Farkında mısınız? Tarihin en büyük ekonomik krizini yaşıyoruz ama hiç konuşmuyoruz. Çünkü konuşmaya sıra gelmiyor. 

Önce CHP karıştı, iç meselelerine gömüldü, haftalarca kimin genel başkan olacağı konuşuldu.  Kılıçdaroğlu gidene kadar muhalefetin gündemi CHP kongresi oldu. 

Şimdi de İYİ partiyi konuşuyoruz. Daha seçimin üzerinden 5 ay geçmeden partisinden ayrılanlar, akçalı ilişki iddiaları, disipline verilenler siyasetin gündemini teşkil ediyor. Kimse "dün nas var sana bana ne oluyor" diyerek ekonomi bilimine aykırı bir program izleyerek ülkeyi uçurumun kenarına getiren veya getirenleri konuşmuyor. Medya fenomenlerinin maceraları, Dilan Polat ve eşinin renkli hayatları ülkenin içerisine düşürüldüğü buhrandan daha çok ilgi çekiyor. 

Kira fiyatları aldı başını gidiyor, her gün kiracı ev sahibi kavga veya cinayet haberlerine tanık oluyoruz, ama muhalefet bir türlü vaziyet alıp vatandaşın sorunlarına parmak basamıyor. CB Erdoğan, baktı ki muhalefetten ses çıkmıyor, önceki gün kira artışlarını eleştirdi, ev sahiplerine" sizde vicdan var mıdır "diye sordu. Bir muhalefet lideri çıkıp da günaydın, yeni mi haberiniz oldu, bu sizin eseriniz diyemedi. 

Vatandaş, beklentilerine cevap vermeyen bir muhalefete niye oy versin? 

Ülkeyi yıkımın eşiğine getirmiş bir parti hala birinci partiyse o ülkenin insanında da muhalefetinde de bir problem var demektir. Problem, gündem belirleyememektir. Problem, iç sorunları içeride çözmek yerine sokağa düşürmektir. Problem, muhalefet partilerinin kurumlaşamamasıdır. Şunu söylemeyi bir vicdan borcu görüyorum, bugün İYİ Parti'nin içine çomak sokulsa da Sn.

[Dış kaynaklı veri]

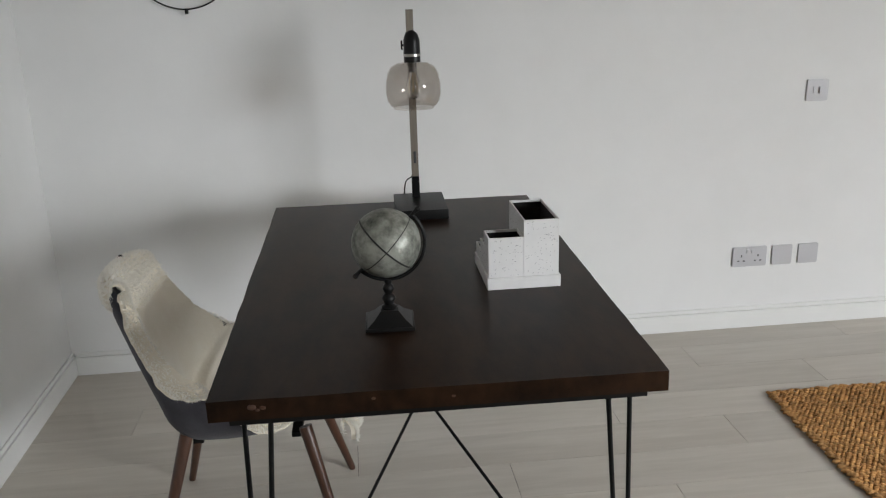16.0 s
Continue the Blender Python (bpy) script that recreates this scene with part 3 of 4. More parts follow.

Akşener'in akçalı işlere gireceğine asla inanmıyorum. Bunun için kimsenin şahadetine ihtiyacı yok, Yirmi beş yıl mecliste ismini tertemiz tutması bunun en açık ispatıdır. Adaylarını temayül yoklaması ile belirleyen, yetkiyi üyelerine devreden bir partinin parayla işi olmaz. Ama belli ki bazı adaylar iyi seçilememiş, piyasa yapmak için partiye gelenler teşhis edilememiş. Diğer bazıları da har vurup harman savurmuş.  İYİ parti tabanı, bu çalkantının bir an önce bitmesini, gerçek gündeme dönülmesini bekliyor.   

Ancak şunu unutmamak gerekir, Türk Milliyetçileri Bahçeli'nin AKP'ye verdiği destekten rahatsız oldukları için İYİ Partiye koştular. AKP ile paralel veya öyle algılanacak politikalar her şeyi tersine çevirir.  Bugün ülkenin en büyük sorunu, AKP'nin siyaset tarzıdır. Amacı ülkeye hizmet olanların siyasetlerinin başına bu gerçeği oturtmaları gerekir. Merkez bankası politika faizini yüzde 40'a çıkardı. Tarihin en yüksek faiz ve enflasyonunu yaşıyoruz. Faiz rekorunun siyasal İslamcı bir partiye nasip olması ne yaman çelişki. İslam'ı doğru anlamadığınız zaman hem millete hem İslam'a zarar verirsiniz. Yirmi bir yıldır yaşadığımız budur!  Sınırsız hırsları uğruna en mukaddes kavramları bile kirlettiler. Şimdi muhalefete operasyon yaparak kirlerini onlara da bulaştırıp, hepimiz aynıyız dedirtmek istiyorlar.